Хочу пояснить вышесказанное из своей практики анестезиолога. Практически ежедневно у нас оперируют под эндотрахеальной (когда в легкое подается газовая смесь из кислорода, воздуха и газового анестетика), либо под внутривенной с искусственной вентиляцией легких анестезией. Для данных видов обезболивания необходима интубация трахеи, то есть установка специальной эндотрахеальной трубки в трахею, данная манипуляция необходима для полного контроля над внешней функцией дыхания и подключения больного к аппарату искусственной вентиляции. При этом в вену вводятся релаксанты подобные яду кураре, и больной не в силе сократить ни одну поперечно-полосатую мышцу организма, в том числе отключается и дыхательная мускулатура, — так создаются идеальные условия для оперативного вмешательства. В большинстве случаев данная манипуляция никаких трудностей не предвещает, и все идет по плану.

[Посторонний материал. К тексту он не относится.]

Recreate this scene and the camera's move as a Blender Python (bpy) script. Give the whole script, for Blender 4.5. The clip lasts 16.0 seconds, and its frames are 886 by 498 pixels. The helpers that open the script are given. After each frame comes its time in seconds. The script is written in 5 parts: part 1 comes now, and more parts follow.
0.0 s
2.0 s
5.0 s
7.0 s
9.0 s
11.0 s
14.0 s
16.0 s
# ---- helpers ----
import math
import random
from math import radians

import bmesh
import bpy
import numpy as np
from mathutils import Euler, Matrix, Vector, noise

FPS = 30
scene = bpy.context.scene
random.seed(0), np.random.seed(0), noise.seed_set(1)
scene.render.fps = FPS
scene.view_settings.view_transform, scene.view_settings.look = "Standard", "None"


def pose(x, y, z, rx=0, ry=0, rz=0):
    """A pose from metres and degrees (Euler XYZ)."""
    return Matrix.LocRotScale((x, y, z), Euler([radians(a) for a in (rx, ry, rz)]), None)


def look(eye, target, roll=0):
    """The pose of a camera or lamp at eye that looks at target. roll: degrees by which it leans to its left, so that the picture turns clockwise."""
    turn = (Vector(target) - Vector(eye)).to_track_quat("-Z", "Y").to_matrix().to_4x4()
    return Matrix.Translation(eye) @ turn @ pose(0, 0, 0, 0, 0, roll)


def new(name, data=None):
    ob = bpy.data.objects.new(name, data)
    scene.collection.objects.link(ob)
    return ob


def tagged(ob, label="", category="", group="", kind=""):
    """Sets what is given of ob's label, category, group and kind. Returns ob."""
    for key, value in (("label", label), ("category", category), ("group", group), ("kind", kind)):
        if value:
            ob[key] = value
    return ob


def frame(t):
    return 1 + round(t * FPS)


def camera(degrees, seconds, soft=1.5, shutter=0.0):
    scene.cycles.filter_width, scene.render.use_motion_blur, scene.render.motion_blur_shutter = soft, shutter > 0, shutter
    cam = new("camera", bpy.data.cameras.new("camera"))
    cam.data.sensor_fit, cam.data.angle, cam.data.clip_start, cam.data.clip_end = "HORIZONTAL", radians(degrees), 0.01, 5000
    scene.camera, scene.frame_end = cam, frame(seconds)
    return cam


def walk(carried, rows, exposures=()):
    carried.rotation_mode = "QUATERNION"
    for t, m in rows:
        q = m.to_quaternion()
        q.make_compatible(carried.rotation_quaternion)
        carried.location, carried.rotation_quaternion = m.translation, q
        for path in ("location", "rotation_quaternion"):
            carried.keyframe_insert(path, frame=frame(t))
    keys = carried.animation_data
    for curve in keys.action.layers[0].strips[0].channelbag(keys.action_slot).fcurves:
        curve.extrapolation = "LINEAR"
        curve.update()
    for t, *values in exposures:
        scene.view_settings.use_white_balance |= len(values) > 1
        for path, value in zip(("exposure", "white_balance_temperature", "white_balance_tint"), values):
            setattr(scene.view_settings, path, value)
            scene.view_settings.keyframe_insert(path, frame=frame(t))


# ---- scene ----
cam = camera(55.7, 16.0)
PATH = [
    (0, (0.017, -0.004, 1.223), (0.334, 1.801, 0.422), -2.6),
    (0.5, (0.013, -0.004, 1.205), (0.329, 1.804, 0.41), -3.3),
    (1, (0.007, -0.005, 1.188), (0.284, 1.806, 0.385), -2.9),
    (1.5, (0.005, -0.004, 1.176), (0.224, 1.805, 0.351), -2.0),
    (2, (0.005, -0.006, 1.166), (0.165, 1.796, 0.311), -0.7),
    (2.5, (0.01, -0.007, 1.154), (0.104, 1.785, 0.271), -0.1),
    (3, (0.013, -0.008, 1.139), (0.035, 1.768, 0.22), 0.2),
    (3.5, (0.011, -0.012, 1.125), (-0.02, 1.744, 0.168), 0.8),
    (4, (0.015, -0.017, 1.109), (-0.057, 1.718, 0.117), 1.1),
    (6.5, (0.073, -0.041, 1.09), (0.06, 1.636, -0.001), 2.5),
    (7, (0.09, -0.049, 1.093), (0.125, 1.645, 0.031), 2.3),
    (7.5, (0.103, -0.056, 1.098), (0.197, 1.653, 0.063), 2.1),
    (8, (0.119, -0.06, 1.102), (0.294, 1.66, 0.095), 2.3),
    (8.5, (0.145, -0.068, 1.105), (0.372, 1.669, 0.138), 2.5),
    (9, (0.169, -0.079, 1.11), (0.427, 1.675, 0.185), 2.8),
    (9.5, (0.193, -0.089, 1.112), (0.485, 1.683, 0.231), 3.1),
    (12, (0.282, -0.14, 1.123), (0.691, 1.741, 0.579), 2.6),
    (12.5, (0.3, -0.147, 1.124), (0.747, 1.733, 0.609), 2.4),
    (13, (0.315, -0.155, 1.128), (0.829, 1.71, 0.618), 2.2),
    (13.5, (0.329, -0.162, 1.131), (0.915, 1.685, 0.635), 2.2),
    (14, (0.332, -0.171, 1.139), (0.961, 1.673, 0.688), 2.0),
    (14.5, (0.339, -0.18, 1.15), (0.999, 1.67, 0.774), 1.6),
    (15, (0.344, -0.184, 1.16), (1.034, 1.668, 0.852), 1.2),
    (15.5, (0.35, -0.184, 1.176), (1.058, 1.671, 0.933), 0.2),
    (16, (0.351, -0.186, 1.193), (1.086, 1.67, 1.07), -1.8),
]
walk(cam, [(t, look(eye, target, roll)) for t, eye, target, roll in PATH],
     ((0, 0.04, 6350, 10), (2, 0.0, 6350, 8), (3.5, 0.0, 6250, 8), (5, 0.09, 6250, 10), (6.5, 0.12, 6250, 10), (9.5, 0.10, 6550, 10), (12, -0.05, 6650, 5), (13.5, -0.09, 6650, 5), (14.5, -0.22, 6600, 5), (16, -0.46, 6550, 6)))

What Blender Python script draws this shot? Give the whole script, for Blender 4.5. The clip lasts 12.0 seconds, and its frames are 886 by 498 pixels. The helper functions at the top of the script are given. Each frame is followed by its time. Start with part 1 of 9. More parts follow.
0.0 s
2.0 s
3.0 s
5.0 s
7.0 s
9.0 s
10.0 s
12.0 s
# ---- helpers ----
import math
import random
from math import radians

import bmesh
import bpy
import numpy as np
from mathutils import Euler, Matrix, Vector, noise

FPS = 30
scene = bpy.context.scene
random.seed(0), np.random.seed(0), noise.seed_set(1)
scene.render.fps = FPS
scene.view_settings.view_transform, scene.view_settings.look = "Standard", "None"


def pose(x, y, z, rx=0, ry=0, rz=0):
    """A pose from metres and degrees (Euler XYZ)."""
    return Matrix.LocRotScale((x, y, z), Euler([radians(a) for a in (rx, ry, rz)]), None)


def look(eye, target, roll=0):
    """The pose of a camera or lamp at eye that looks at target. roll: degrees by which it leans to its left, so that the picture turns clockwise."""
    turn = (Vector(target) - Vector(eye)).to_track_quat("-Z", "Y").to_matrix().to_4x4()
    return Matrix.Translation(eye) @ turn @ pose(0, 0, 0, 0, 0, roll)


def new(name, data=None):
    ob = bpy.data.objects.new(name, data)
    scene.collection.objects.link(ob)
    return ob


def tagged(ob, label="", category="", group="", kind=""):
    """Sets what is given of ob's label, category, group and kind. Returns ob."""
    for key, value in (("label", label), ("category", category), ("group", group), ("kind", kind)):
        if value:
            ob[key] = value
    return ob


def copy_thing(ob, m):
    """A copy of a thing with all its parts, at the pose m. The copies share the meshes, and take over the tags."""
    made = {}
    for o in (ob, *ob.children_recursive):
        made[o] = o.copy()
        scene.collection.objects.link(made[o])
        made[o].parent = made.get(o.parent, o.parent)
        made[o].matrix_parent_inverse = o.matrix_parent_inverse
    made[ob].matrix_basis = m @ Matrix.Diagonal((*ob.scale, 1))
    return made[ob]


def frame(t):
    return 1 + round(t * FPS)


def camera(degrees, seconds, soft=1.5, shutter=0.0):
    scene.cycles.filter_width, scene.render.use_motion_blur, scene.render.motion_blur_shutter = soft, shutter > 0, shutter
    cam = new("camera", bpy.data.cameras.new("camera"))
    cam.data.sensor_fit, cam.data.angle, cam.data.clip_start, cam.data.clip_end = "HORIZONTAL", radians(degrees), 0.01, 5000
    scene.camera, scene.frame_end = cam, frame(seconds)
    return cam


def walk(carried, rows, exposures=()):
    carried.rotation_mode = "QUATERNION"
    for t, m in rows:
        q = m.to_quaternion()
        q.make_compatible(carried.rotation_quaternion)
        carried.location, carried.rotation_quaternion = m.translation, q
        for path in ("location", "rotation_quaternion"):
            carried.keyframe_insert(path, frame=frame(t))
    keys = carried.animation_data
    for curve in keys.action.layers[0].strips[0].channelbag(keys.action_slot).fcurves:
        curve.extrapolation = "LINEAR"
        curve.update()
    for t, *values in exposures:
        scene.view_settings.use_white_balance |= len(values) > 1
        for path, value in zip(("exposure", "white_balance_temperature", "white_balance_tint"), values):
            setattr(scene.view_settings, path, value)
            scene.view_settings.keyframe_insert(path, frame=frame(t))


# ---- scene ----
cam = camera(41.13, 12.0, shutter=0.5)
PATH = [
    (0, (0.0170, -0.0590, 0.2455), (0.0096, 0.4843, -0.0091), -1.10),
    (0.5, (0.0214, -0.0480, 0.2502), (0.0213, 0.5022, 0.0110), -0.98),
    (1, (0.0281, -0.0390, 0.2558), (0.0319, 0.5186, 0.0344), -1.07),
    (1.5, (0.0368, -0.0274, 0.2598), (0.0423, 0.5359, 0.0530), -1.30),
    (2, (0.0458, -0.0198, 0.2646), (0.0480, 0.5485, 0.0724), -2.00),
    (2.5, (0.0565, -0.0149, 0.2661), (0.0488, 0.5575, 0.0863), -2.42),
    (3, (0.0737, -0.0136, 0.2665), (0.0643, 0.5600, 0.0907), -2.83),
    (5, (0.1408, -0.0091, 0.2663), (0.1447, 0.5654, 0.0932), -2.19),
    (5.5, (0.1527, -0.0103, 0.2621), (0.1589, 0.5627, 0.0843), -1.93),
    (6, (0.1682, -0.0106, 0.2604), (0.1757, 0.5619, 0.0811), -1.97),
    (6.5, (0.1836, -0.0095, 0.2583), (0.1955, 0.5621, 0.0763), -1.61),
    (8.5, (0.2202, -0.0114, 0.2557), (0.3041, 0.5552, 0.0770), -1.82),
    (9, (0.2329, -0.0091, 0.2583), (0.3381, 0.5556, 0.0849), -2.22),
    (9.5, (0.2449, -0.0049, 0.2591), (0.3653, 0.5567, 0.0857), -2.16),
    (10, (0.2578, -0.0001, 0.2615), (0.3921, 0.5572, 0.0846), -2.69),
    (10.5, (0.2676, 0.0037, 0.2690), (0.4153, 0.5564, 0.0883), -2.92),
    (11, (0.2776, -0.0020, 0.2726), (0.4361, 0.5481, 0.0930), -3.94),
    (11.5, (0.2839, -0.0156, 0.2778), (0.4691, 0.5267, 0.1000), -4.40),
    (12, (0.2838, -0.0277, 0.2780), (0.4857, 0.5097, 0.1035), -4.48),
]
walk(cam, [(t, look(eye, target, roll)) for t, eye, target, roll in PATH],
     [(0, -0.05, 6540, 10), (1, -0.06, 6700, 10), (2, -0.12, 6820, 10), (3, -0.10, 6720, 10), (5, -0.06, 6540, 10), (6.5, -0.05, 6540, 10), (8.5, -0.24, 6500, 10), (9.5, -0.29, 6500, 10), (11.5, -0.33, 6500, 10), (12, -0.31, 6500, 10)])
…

Но иногда по особым признакам мы можем предвидеть сложности при установке данной трубки. Чем грозит неудача интубации? Поясню. Обычная анестезия начинается с так называемой индукции анестезии — в вену вводится анальгетик (фентанил), анестетик (тиопентал, диприван) больной глубоко засыпает, далее следует миорелаксант, обычно короткого действия (дитилин), сокращаются все мышцы с последующей полной релаксацией, вплоть до остановки дыхания, производится принудительная вентиляция легких через маску, далее вводится специальный аппарат (ларингоскоп) с лампочкой на конце в ротовую полость, поднимается надгортанник, доктор визуализируя голосовые связки вводит трубку в трахею, подключая больного к аппарату ИВЛ (искусственная вентиляция легких). В подавляющем большинстве случаев так и происходит. Однако изредка в силу анатомических особенностей больного, неопытности анестезиолога или неисправности ларингоскопа трубку установить не удается, чаще всего она оказывается в пищеводе, тут главное не теряться и принудительно раздышать пациента через маску с мешком, иначе при отсутствии дыхания больной попросту может погибнуть.
Так вот, предвидя сложности интубации, анестезиолог готовится к операции особенно щепетильно — просит коллегу постоять рядом (как говорится «поддержать штанишки» коллеге), вызывает бронхоскописта (можно заинтубировать посредством бронхоскопа), попросить более опытного коллегу произвести данную манипуляцию. Благодаря этому риск практически сводится к нулю.